Despite the huge popularity of carbs, many diets and nutritionists suggest we should stop consuming them in such big quantities and, instead, focus on the right types of carbohydrates. It might be essential to reduce them if you want to lose weight, but they are still vital for a healthy well-being.
Carbs are good, but not in excess
The healthiest people are often those who consume large quantity of good carbs, namely fruits, vegetables, beans, and whole grains. Although it’s not recommended to overdo it, a pasta meal or sandwich during the day wouldn’t hurt anybody. However, it’s problematic if you eat excessive quantities of bad carbs.

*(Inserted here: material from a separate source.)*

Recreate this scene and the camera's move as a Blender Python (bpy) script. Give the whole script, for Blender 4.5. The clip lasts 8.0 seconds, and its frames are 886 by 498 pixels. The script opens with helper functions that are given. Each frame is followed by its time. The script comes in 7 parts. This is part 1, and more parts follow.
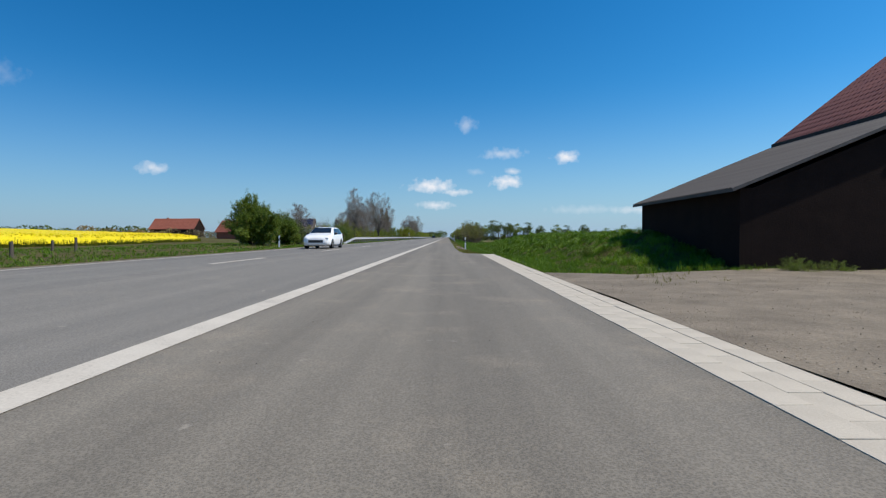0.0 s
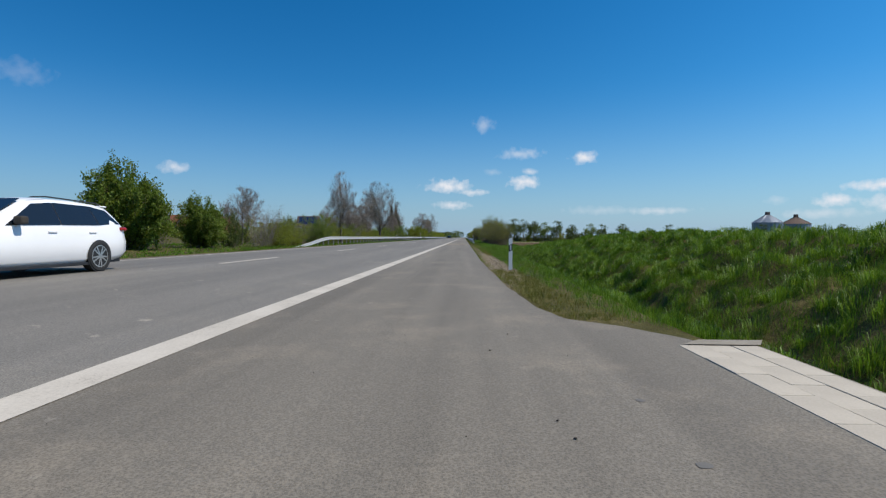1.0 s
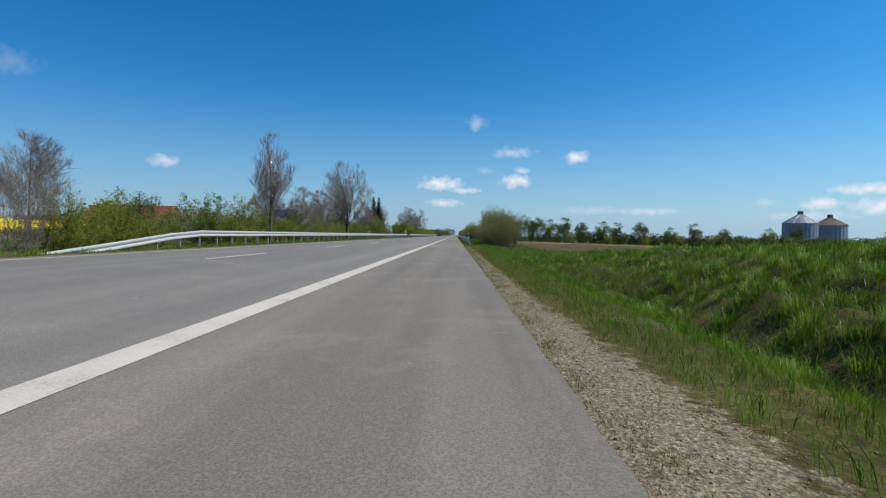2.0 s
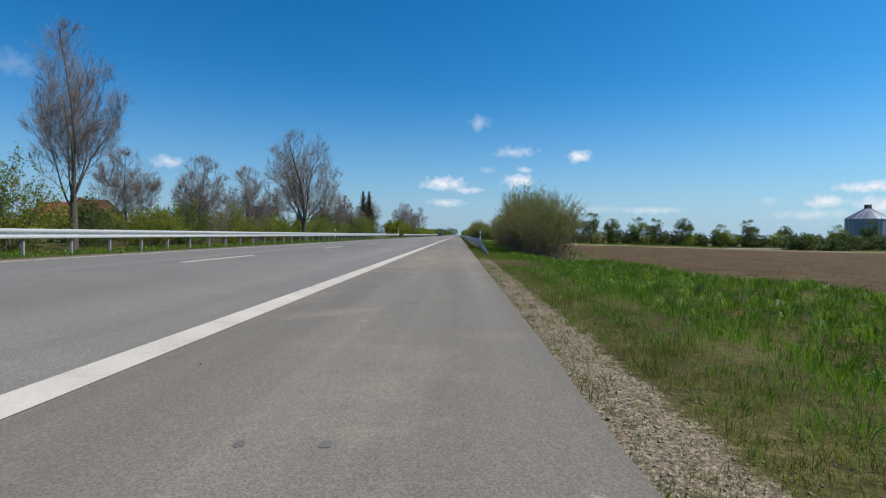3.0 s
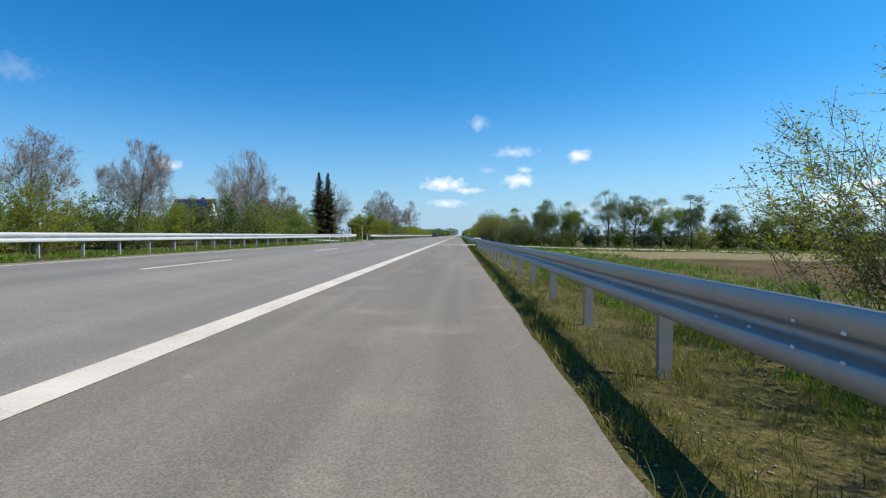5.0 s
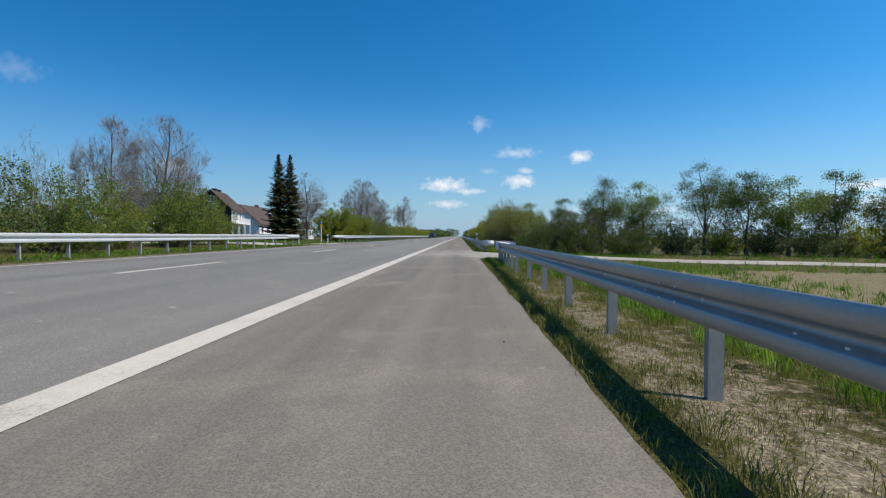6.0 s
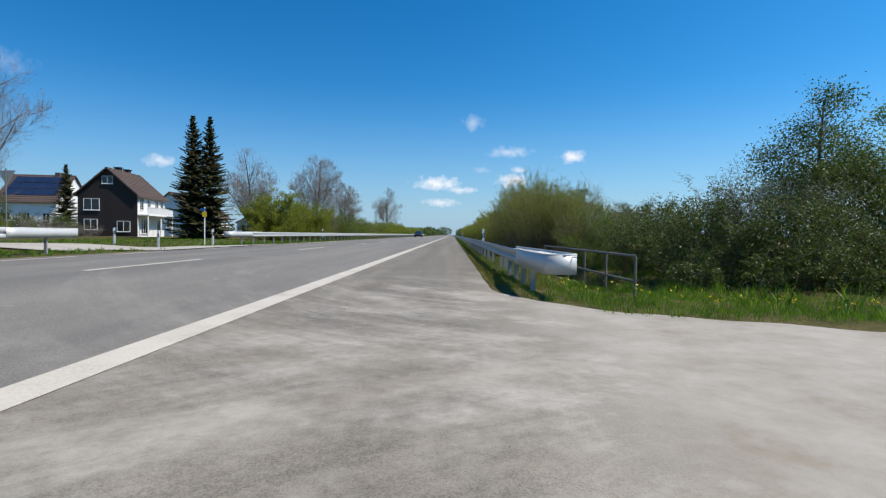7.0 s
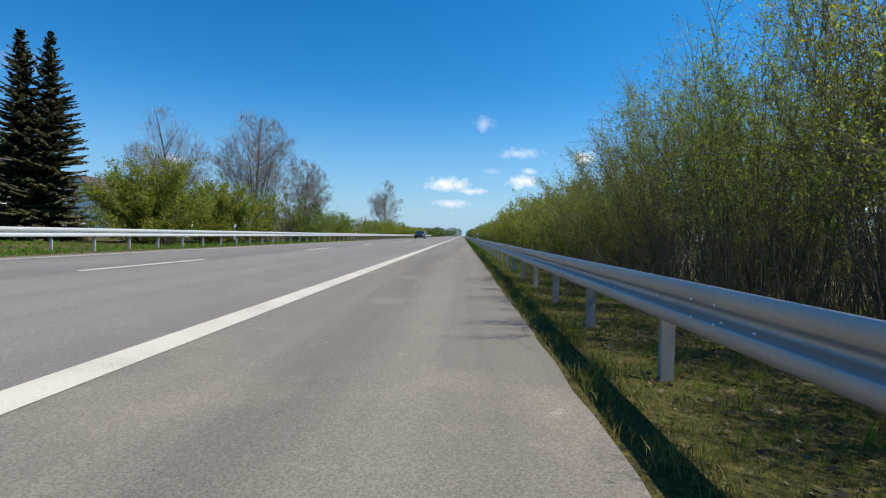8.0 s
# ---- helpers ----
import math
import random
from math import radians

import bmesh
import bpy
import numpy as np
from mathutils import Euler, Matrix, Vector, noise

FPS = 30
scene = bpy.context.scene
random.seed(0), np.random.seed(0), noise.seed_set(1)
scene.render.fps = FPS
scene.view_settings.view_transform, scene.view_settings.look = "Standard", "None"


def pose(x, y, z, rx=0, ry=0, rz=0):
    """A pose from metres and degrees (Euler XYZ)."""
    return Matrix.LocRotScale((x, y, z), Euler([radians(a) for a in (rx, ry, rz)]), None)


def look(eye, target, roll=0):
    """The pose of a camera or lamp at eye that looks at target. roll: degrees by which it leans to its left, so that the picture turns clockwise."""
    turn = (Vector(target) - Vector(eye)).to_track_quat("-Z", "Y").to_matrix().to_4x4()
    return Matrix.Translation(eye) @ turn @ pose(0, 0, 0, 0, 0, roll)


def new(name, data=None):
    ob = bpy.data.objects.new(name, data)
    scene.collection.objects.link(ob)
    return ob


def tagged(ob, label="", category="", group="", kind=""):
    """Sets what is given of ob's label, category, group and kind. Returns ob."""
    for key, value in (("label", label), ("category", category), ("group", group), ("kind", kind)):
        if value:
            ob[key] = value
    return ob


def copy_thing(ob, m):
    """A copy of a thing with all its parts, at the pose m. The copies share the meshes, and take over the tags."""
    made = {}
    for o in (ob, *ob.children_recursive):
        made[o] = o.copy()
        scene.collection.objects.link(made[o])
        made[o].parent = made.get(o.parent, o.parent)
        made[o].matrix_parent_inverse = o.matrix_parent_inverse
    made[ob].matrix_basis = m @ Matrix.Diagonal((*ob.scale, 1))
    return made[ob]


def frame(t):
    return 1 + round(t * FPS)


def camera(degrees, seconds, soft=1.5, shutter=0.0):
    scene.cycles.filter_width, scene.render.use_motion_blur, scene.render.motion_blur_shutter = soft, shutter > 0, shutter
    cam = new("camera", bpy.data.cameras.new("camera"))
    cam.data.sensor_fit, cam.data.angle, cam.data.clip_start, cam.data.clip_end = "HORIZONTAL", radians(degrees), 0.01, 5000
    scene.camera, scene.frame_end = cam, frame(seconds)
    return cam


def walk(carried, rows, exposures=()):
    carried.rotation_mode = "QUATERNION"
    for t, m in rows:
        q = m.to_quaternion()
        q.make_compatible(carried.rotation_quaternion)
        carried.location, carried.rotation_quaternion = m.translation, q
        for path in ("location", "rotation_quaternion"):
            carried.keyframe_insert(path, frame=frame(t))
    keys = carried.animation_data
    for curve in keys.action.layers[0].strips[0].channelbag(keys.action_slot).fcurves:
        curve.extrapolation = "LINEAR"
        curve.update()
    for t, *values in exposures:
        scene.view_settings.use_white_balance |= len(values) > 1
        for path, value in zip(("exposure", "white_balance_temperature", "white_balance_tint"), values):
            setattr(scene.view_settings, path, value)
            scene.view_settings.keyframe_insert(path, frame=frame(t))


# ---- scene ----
# ---- the camera and its way ----
cam = camera(82.56, 8.0, soft=1.25)
ROWS = [
    (0.0, pose(0.078, 0.00, 1.012, 88.636, 0.287, 0.559)),
    (0.5, pose(0.433, 11.52, 1.012, 88.456, -1.113, 0.405)),
    (1.0, pose(-0.007, 24.69, 1.012, 88.649, -0.126, 2.420)),
    (1.5, pose(-0.059, 36.63, 1.012, 88.486, -1.010, 1.354)),
    (3.0, pose(-0.101, 74.37, 1.012, 88.364, -0.678, 1.759)),
    (3.5, pose(-0.100, 86.39, 1.012, 88.367, -0.893, 1.813)),
    (4.0, pose(-0.050, 99.25, 1.012, 88.434, -0.033, 1.279)),
    (4.5, pose(-0.006, 111.31, 1.012, 88.402, -0.125, 1.611)),
    (6.0, pose(-0.183, 148.69, 1.012, 88.521, -0.251, 1.912)),
    (6.5, pose(-0.160, 160.36, 1.012, 88.505, -0.143, 1.476)),
    (7.0, pose(-0.031, 172.98, 1.012, 88.362, -0.737, 1.086)),
    (7.5, pose(-0.077, 184.78, 1.012, 88.514, -0.826, 1.483)),
    (8.0, pose(-0.061, 197.47, 1.012, 88.452, -1.116, 2.214)),
]
EXPOSURES = [(0.0, -0.03), (0.5, -0.05), (1.0, -0.12), (1.7, -0.05), (3.0, 0.0), (3.5, 0.0), (4.0, 0.05), (4.5, 0.40), (6.0, 0.05), (6.5, 0.10), (7.0, 0.15), (7.5, 0.08), (8.0, 0.28)]
walk(cam, ROWS, EXPOSURES)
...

Those which fit this category are processed carbs, such as white bread, pasta, rice, or cereals with plenty of added sugar. They lead to fluctuations in one’s glucose levels, which favorize weight gain, or might get the body more vulnerable to diabetes and heart disease. However, there’s one more problem with these nutrients.
Here’s how to stop craving these foods
Once we start eating bad carbs, we cannot help craving for more. This happens because these foods resemble sugar and, as soon as they are consumed, they are quickly broken down into glucose. Since blood sugar is so easily disturbed, the urge to eat something more is not related to taste, but rather to this physiological need to regulate blood sugar.
An excess of bad carbs overloads fat cells with energy. This means the brain remains unable to deal with the calorie intake and, when blood sugar goes down, it triggers cravings and feelings of hunger. However, the right diet can help you break these cravings.
First of all, starchy and sugary carbs need to go for a week. Instead, you can eat more fruits, vegetables, yogurts, salads, fish or chicken. Then, you can add some fatty foods, such as nuts and avocado, dairy, and even dark chocolate. After this week, you can gradually bring back the carbs, starting with the easier ones. As long as you eat a balanced diet, you should tackle weight gaining and metabolic problems better.